そうすると念能力の系統によってグラスの水が大量にあふれ出したり、念系統別に色んな現象が発生する。この現象の違いで自分がどういった系統の念能力が得意なのかすぐに判別できる。
また水見式はオーラの強弱でも判別しているため、どうやら念能力者の強さで起きる現象が激しくなります。
○水見式における念系統別の反応とヒソカの性格診断まとめ
じゃあ、それぞれの水見式における現象の特徴は何なのか?
「強化系」だとグラス内の水が増える。「操作系」だと葉っぱが動く。「変化系」だとグラス内の水の味が変わる。「具現化系」だとグラス内の水に何か不純物が生まれる。「放出系」だとグラス内の水の色が変色します。「特質系」はそれ以外の反応。

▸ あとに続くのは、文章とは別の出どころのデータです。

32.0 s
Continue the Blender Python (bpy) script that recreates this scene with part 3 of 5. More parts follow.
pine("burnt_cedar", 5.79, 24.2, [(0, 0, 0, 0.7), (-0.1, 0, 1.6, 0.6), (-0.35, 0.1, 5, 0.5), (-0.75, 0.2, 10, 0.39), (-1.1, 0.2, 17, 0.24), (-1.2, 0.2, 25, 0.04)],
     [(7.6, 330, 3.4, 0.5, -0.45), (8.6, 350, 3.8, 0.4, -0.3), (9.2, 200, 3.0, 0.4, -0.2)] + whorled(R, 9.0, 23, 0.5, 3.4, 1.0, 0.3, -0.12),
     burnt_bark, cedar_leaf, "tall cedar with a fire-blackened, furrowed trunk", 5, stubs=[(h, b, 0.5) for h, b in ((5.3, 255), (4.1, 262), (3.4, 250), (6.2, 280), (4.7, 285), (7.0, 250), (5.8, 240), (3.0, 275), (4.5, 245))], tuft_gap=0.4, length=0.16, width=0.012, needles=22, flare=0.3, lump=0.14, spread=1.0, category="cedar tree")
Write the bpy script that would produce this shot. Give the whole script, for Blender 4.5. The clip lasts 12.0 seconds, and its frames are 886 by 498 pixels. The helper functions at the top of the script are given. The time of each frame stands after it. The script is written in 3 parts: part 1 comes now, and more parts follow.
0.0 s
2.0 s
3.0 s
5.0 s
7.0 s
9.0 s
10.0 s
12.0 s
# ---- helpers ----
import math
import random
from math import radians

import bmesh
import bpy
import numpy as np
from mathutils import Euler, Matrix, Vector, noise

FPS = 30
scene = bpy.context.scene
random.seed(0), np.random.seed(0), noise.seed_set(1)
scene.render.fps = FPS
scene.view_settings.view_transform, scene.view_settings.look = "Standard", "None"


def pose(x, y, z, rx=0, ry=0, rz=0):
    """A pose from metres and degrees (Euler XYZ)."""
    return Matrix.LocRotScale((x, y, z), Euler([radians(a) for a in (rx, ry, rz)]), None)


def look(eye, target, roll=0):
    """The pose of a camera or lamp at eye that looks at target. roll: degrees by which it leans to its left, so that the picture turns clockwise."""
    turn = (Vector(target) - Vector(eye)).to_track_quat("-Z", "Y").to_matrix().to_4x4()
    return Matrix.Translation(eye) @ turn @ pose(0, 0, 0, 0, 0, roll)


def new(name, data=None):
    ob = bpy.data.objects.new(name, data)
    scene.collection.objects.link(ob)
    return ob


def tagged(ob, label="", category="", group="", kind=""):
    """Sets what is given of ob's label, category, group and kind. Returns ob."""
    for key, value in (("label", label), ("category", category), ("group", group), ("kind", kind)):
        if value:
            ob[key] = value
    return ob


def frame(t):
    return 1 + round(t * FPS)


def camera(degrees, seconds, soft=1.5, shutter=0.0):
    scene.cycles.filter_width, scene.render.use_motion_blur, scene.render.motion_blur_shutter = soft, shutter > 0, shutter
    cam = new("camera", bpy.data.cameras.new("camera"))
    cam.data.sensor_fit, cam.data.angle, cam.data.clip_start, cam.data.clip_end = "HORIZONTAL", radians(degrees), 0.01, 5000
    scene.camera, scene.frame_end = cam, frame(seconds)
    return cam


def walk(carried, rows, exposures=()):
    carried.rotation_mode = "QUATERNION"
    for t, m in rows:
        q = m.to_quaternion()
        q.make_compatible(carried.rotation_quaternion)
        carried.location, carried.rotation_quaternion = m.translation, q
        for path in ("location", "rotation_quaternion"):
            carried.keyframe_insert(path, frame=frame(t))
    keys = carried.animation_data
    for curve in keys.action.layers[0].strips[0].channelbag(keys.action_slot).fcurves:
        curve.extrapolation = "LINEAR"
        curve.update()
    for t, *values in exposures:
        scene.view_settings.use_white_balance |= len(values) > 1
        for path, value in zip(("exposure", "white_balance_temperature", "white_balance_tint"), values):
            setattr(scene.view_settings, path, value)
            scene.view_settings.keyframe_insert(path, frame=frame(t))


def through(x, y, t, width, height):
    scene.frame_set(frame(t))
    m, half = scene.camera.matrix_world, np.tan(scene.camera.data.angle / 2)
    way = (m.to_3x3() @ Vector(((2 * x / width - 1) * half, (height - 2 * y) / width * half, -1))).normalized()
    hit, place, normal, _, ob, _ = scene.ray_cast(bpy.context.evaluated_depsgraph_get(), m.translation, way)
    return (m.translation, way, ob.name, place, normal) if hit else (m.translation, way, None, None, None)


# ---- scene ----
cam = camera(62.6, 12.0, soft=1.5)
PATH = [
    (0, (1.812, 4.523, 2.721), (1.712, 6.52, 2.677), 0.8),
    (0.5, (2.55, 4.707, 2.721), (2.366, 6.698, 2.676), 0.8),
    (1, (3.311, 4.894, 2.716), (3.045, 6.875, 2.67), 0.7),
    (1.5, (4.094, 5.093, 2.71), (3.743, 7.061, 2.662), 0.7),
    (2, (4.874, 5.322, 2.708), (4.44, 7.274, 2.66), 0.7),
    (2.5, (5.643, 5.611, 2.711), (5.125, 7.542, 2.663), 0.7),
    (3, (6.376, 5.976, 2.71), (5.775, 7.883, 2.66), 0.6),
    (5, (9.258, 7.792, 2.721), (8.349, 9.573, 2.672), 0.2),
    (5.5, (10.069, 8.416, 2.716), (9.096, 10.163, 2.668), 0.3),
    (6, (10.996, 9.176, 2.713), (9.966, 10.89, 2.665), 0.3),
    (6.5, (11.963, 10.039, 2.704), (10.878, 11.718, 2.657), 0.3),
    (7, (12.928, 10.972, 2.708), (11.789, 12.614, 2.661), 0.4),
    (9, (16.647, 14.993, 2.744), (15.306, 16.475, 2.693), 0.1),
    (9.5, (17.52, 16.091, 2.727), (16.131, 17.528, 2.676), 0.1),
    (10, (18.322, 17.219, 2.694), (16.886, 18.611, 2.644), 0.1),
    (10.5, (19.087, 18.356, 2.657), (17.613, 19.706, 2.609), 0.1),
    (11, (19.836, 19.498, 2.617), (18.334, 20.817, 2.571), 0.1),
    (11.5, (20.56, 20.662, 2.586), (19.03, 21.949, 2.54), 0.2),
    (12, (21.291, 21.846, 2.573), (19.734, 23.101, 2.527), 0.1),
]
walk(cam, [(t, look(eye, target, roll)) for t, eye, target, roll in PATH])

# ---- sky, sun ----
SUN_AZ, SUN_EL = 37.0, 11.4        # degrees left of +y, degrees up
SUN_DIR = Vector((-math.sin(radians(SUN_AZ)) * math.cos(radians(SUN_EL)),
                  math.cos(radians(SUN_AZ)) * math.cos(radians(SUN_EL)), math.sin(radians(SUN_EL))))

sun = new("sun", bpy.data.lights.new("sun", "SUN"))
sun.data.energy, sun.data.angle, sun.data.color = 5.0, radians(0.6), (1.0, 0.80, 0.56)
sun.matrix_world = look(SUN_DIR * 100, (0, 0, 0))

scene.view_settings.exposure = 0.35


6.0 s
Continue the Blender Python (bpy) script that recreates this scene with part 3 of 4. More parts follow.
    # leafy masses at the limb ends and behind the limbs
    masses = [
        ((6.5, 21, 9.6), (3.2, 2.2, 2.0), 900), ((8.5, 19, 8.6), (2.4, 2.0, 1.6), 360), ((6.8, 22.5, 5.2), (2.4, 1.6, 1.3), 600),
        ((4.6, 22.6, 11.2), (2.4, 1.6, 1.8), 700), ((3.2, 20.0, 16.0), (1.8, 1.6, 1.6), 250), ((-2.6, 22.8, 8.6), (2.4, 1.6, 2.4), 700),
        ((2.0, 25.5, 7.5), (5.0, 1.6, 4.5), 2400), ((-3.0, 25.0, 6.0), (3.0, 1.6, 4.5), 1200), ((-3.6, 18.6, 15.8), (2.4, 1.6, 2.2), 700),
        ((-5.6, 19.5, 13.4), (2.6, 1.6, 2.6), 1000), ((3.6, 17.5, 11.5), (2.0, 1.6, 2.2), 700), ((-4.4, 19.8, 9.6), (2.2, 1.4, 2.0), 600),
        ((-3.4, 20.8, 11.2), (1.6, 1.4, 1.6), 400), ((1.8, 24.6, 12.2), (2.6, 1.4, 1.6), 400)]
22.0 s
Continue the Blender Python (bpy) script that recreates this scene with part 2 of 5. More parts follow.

どうやら主に水見式では「水」に変化が多く見られる模様。
ちなみに、ヒソカの性格診断でも念の系統が判断できます。ただし、作者・冨樫義博のコメントを読む限り、そこまで診断の精度は高くはなさそうなのであくまで「ついで」と聞き流すのがベターか。
「強化系念能力者」は性格が意固地で単純。「放出系念能力者」の性格は大雑把で短気。「変化系念能力者」は性格がウソつきで気まぐれ。「操作系念能力者」の性格は理屈屋でマイペース。「具現化系念能力者」の性格は神経質で多感。
最後の「特質系念能力者」は個人主義でカリスマ性があるとのこと。そのため無意識的に為政者で念能力が開花するパターンは、主に特質系であると考察されます。
○特質系能力者の水見式を刮目せよ!
特に水見式の診断方法で見どころが「特質系念能力者」。
何故なら他の念系統とは違って、実は特質系念能力者の場合、どんな現象が起きるか全く分からないから。そのため『ハンターハンター』の中では非常に面白い前フリに繋がることも。
例えば、キメラアントの直属護衛軍・ネフェルピトーの場合、グラスに浮かべた葉っぱがボロボロと枯れてしまう。不吉な予感しかせず、その後のストーリーに波乱さだけを予感させました。
ちなみにネフェルピトーは実際強かったは強かったものの、肝心の念能力は水見式の不気味さとは相反して「治癒」するというものでした。完全に死亡しない限り、どういった瀕死な状態でも治癒できた。
○水見式で初めて水を腐らせた男・ツェリードニヒ
このネフェルピトーの水見式を軽く上回っているのが「ツェリードニヒ」という男。
カキン王子の一人で、念能力の天才とされている鬼畜王子。ツェリードニヒが水見式を試すと葉っぱが枯れるだけではなく、グラス内の水がゴボゴボと腐ってしまう。先程の水見式と比べると、ネフェルピトーが可愛く思えるほど。
一体、どんな念能力を持ってんねん!とつい期待が膨らむばかり。
しかもこう見えてツェリードニヒはフィジカルも鍛えられており、暗黒大陸編は嫌な予感しかしない。『ハンターハンター』の作者・冨樫義博曰く、幻影旅団やクラピカはほぼ全員死亡するらしく、この水見式を見る限りはそのカギを握っているのは間違いなくツェリードニヒか。